Rayn and I are super close and usually if we're away from each other for more than a certain amount of time we get really upset (mostly me) and it sucks. Lately I've been thinking about cutting and doing bad things anyway and so now I'm gonna just hide in the bathroom since I don't have anywhere else and I'm gonna cut myself and I'm gonna be angry and I'm gonna deal with it.

I also have missed my dog a ton. She's the cutest Dalmatian ever and she's my baby but I can't see her either. And this just sucks.
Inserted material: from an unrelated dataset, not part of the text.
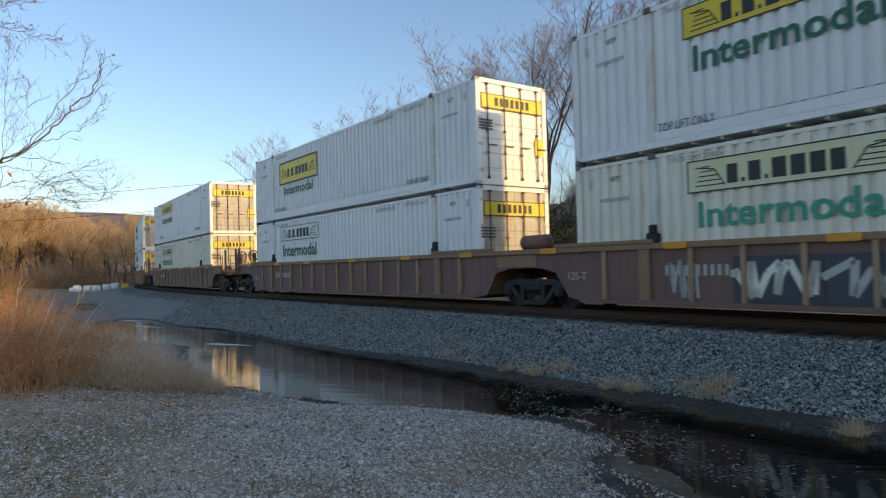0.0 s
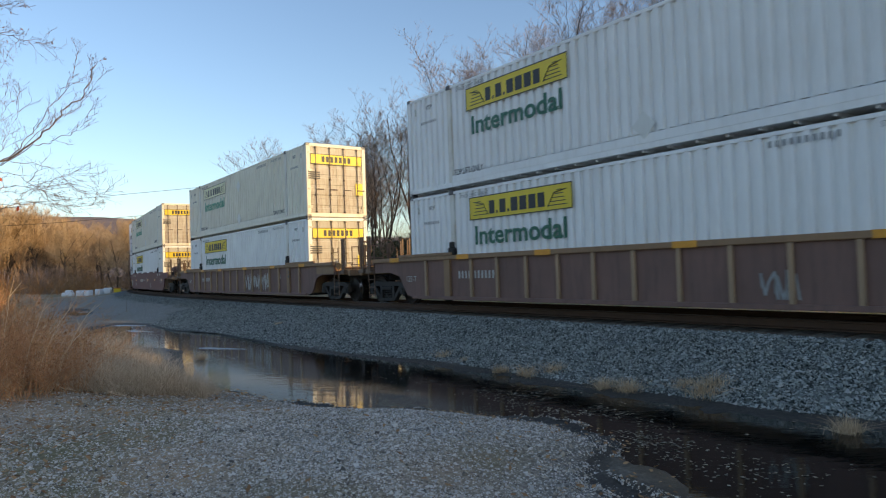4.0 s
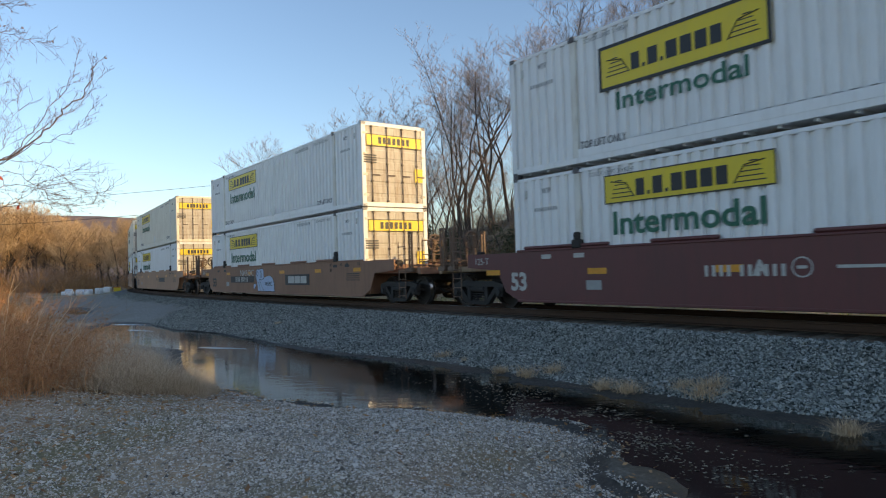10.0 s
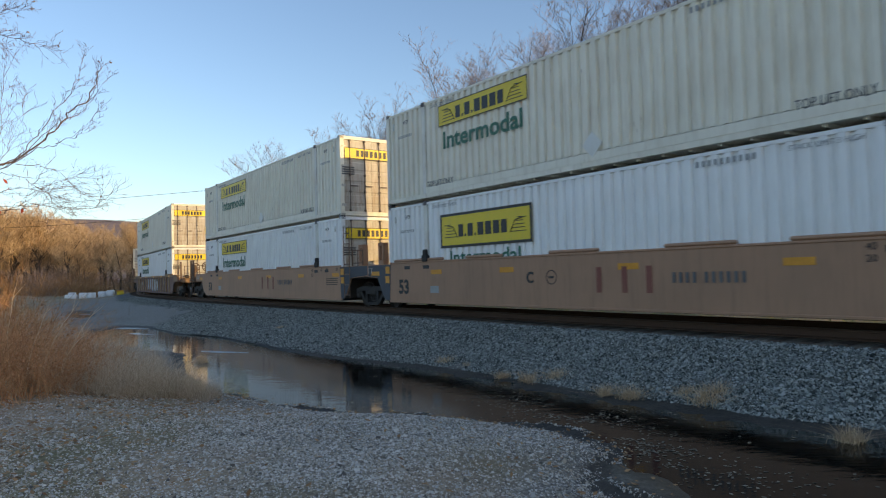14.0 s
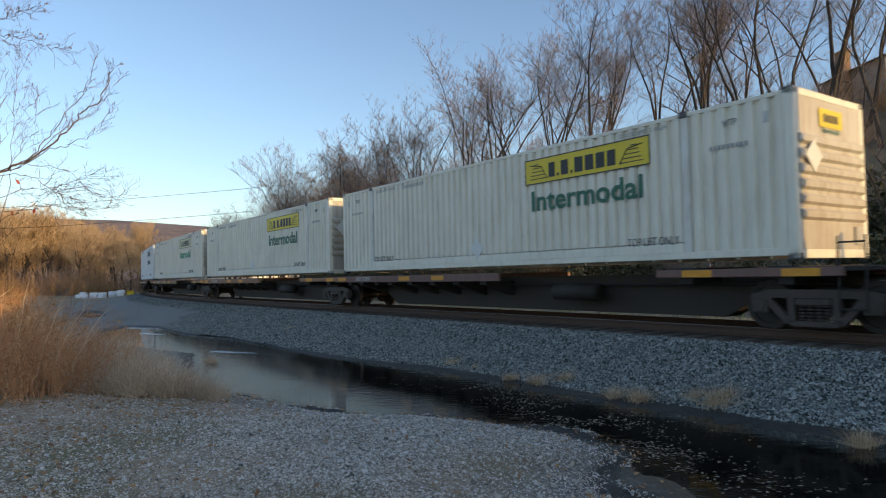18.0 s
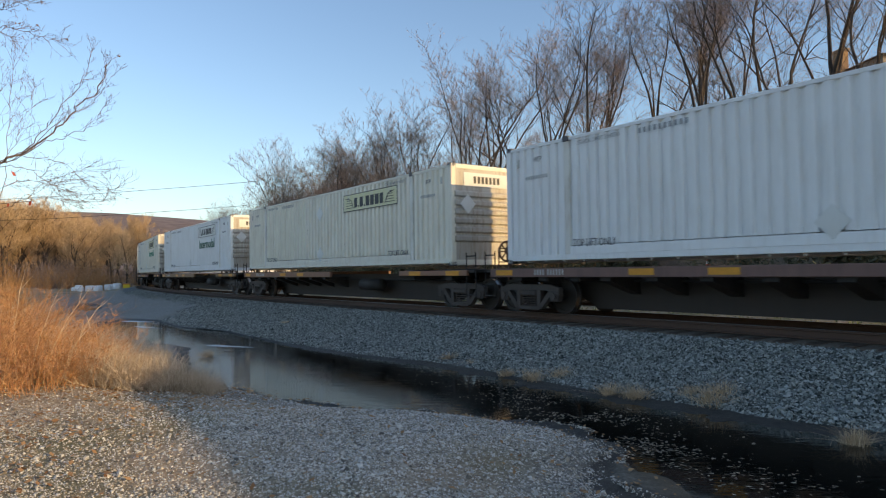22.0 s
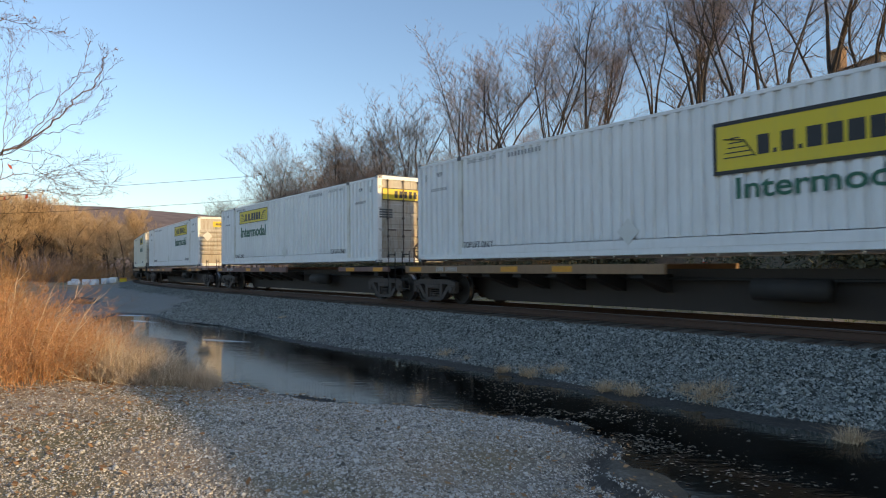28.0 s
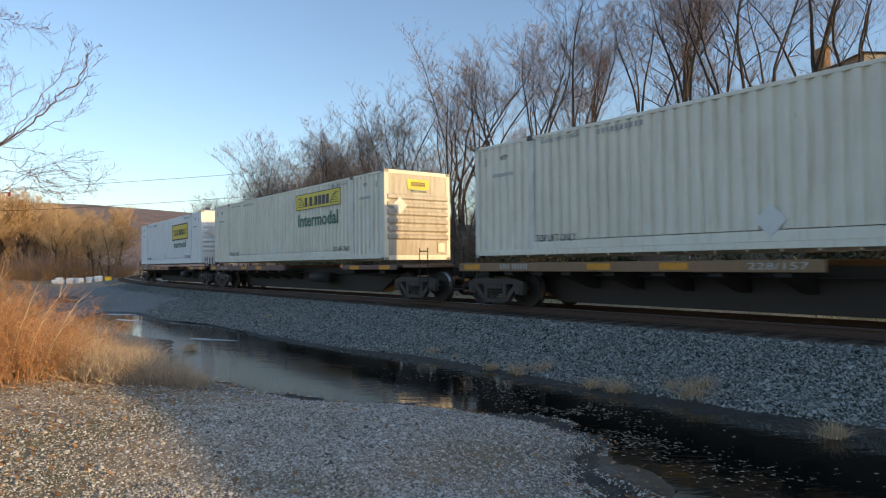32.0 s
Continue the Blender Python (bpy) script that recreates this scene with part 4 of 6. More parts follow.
def build_spine_car(rail, front_joint, rear_joint, label, nose=0.0):
    """nose: how far the front bogie and deck reach out beyond the load."""
    car = thing("spine_car", label, "railway car", "railway cars of the train")
    part("centre_beam", cached("spine", lambda: spine_side(GREYUNDER)), None, car)
    for x in (-7.8, -5.9, 5.9, 7.8):
        part("cross_arm", cached("arm", lambda: mesh_of(boxes((-0.22, 0.22, -1.30, 1.30, 0.94, 1.10), (-0.14, 0.14, -1.22, 1.22, 0.78, 0.95), bevel=0.02), "cross_arm", UNDER)), None, car, at=Matrix.Translation((x, 0, 0)))
    for x in (-6.9, -5.0, -3.8, -2.6, -1.4, -0.2):
        part("bracket", cached("bracket", lambda: mesh_of(poly_block([(-1.24, 0.88), (-1.24, 0.80), (-0.25, 0.48), (0.25, 0.48), (1.24, 0.80), (1.24, 0.88)], 0.28), "bracket", UNDER)), None, car, at=Matrix.Translation((x, 0, 0)))
    for y in (-1.27, 1.27):
        side = part("side_rail", cached(("siderail", rail.name), lambda: mesh_of(boxes((-8.75, 0.5, -0.05, 0.05, 0.88, 1.09), bevel=0.012), "side_rail", rail)), None, car, "weathered deck rail with yellow patches", Matrix.Translation((0, y, 0)))
        part("side_rail", cached(("siderail2", rail.name), lambda: mesh_of(boxes((5.3, 8.75, -0.05, 0.05, 0.92, 1.07), bevel=0.012), "side_rail", rail)), None, car, at=Matrix.Translation((0, y, 0)))
    for x in (-8.2, -4.0, -2.2, 6.2, 8.1):
        part("reflector", patch_mesh(0.62, 0.13, REFLECTOR), None, car, at=Matrix.Translation((x, -1.322, 0.99)))
    part("number_mark", bar_text(10, 0.13, CHALK), None, car, at=Matrix.Translation((-6.6, -1.322, 0.93)))
    part("deck", cached("spinedeck", lambda: mesh_of(boxes((7.2, 9.0, -1.25, 1.25, 1.0, 1.08), (-9.0, -7.2, -1.25, 1.25, 1.0, 1.08), bevel=0.01), "deck", UNDER)), None, car)
    part("air_tank", cached("tank", lambda: mesh_of(rod(bmesh.new(), (2.0, -0.75, 0.62), (3.3, -0.75, 0.62), 0.2, 14), "air_tank", UNDER, True)), None, car)
    part("pipe", cached("pipe", lambda: mesh_of(rod(bmesh.new(), (-8.4, -0.45, 0.78), (8.4, -0.45, 0.78), 0.03, 6), "pipe", UNDER)), None, car)
    add_bogie(car, 8.18 + nose, SIDEFRAME)
    if nose:
        part("deck", cached("nosedeck", lambda: mesh_of(boxes((9.01, 10.3, -1.25, 1.25, 0.98, 1.07), bevel=0.01), "deck", rail)), None, car, "open front deck")
        part("draft_sill", cached("nosesill", lambda: mesh_of(boxes((8.61, 10.5, -0.25, 0.25, 0.74, 0.975), bevel=0.01), "draft_sill", UNDER)), None, car)
    if not rear_joint:
        add_bogie(car, -7.55, SIDEFRAME)
    for k, joined in ((1, front_joint), (-1, rear_joint)):
        turn = Matrix.Translation((nose, 0, 0)) if k > 0 else pose(0, 0, 0, 0, 0, 180)
        if joined:
            part("joint", cached("spinejoint", lambda: mesh_of(boxes((8.4, 9.1, -0.30, 0.30, 0.74, 1.0), bevel=0.04), "joint", UNDER)), None, car, at=turn)
        else:
            part("coupler", cached("spinecoupler", lambda: mesh_of(boxes((8.4, 9.3, -0.09, 0.09, 0.72, 0.92), (9.15, 9.42, -0.17, 0.17, 0.66, 0.98), bevel=0.03), "coupler", UNDER)), None, car, at=turn)
            for y in (-1.24, 1.24):
                part("ladder", cached("stepladder", lambda: mesh_of(ladder_small(), "ladder", UNDER)), None, car, at=Matrix.Translation((k * 8.85 + (nose if k > 0 else 0), y, 0)))
            if k < 0:
                part("brake_wheel", cached("brakewheel", brake_wheel_mesh), None, car, at=Matrix.Translation((k * 8.8, -0.7, 1.55)) @ pose(0, 0, 0, 0, 0, 180))
                part("handrail", cached("handrail", handrail_mesh), None, car, at=Matrix.Translation((k * 8.9, -0.55, 0)) @ pose(0, 0, 0, 0, 0, 90) @ Matrix.Diagonal((1, 1, 0.85, 1)))
    return car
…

The other night when my sister told me that we weren't going and only my dad was I went in the bathroom and had two anxiety attacks and cried so much my face was raw and the skin on my neck, arms and anywhere else thst might have made contact with tears was sticky and it was so horrible.

I'm sorry if it seems like I'm being stupid but Rayn is my best friend ever and I've never been so close to anyone before and my dog is my baby and I miss her so much and I just wanted to see my sister. But of course fuck me and what I want. That seems to be how everyone thinks when it comes to me.